Outras habilidades socioemocionais que serão crescentemente demandadas são responsabilidade, concentração e capacidade de administrar o próprio tempo, me dizia na semana passada a economista Laura Ripani, do BID (Banco Interamericano de Desenvolvimento).

"Todos precisarão ser, em alguma medida, empreendedores", afirmou ela.

Ela ilustrou a colocação com o seguinte exemplo: a expectativa é que o trabalho remoto, feito de casa, em contratos de "freelancer", aumente bastante. Profissionais nesse modelo de trabalho precisarão ter capacidade enorme de autogestão.

Outro ponto que tem sido muito enfatizado é o fato de que habilidades digitais serão exigidas cada vez mais. A tendência pode soar óbvia, mas o que está incluído nesse guarda-chuva?

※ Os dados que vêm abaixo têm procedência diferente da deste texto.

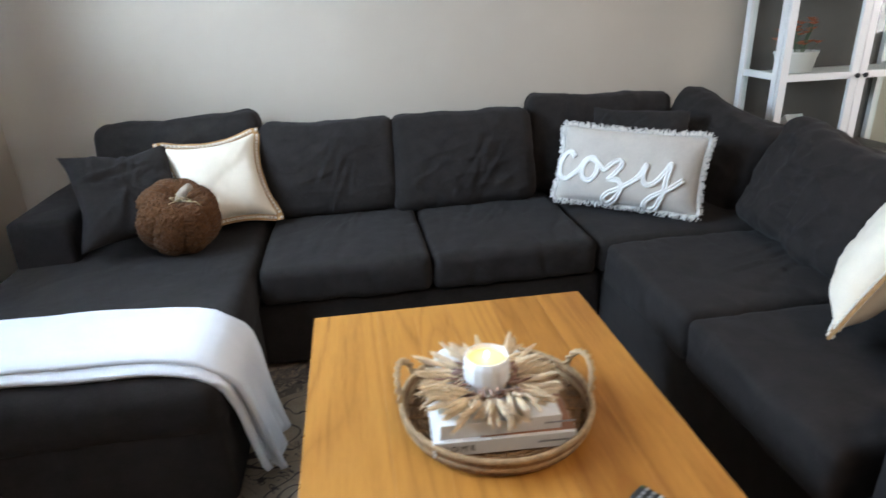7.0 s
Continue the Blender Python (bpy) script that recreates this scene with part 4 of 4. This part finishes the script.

Segundo artigo recente de Ripani e sua coautora Carmén Pagés, será esperado que os profissionais consigam administrar suas redes de contatos com uma "inclinação" para os negócios e a extrair informação relevante no vasto universo de dados disponíveis na internet.

Conhecimentos de programação também tenderão a ser valorizados.

E, em terceiro lugar, embora de forma alguma menos importante: é muito provável que as pessoas precisem adquirir novos conhecimentos ao longo de sua vida laboral com frequência muito maior do que no passado e no presente.

Se o avanço tecnológico se tornar disruptivo a ponto de eliminar constantemente postos de trabalho, é possível que esse processo de reciclagem profissional quase permanente tenha de ser feito também durante momentos de desemprego.

Com isso, governos serão pressionados a aumentar sua rede de proteção social com foco no treinamento de adultos e — dados os altos custos desse tipo de política— a firmar parcerias com o setor privado.

Esses pontos permanecem pouco debatidos no Brasil. Suspeito que isso se deva ao nosso relativo atraso tecnológico e à recessão severa dos últimos anos.

Se o crescimento, que desponta aos poucos, voltar de fato e conseguirmos ir eliminando o atraso brutal que acumulamos, a discussão sobre o futuro do emprego e das habilidades necessárias para ter uma ocupação tende a ganhar força por aqui também.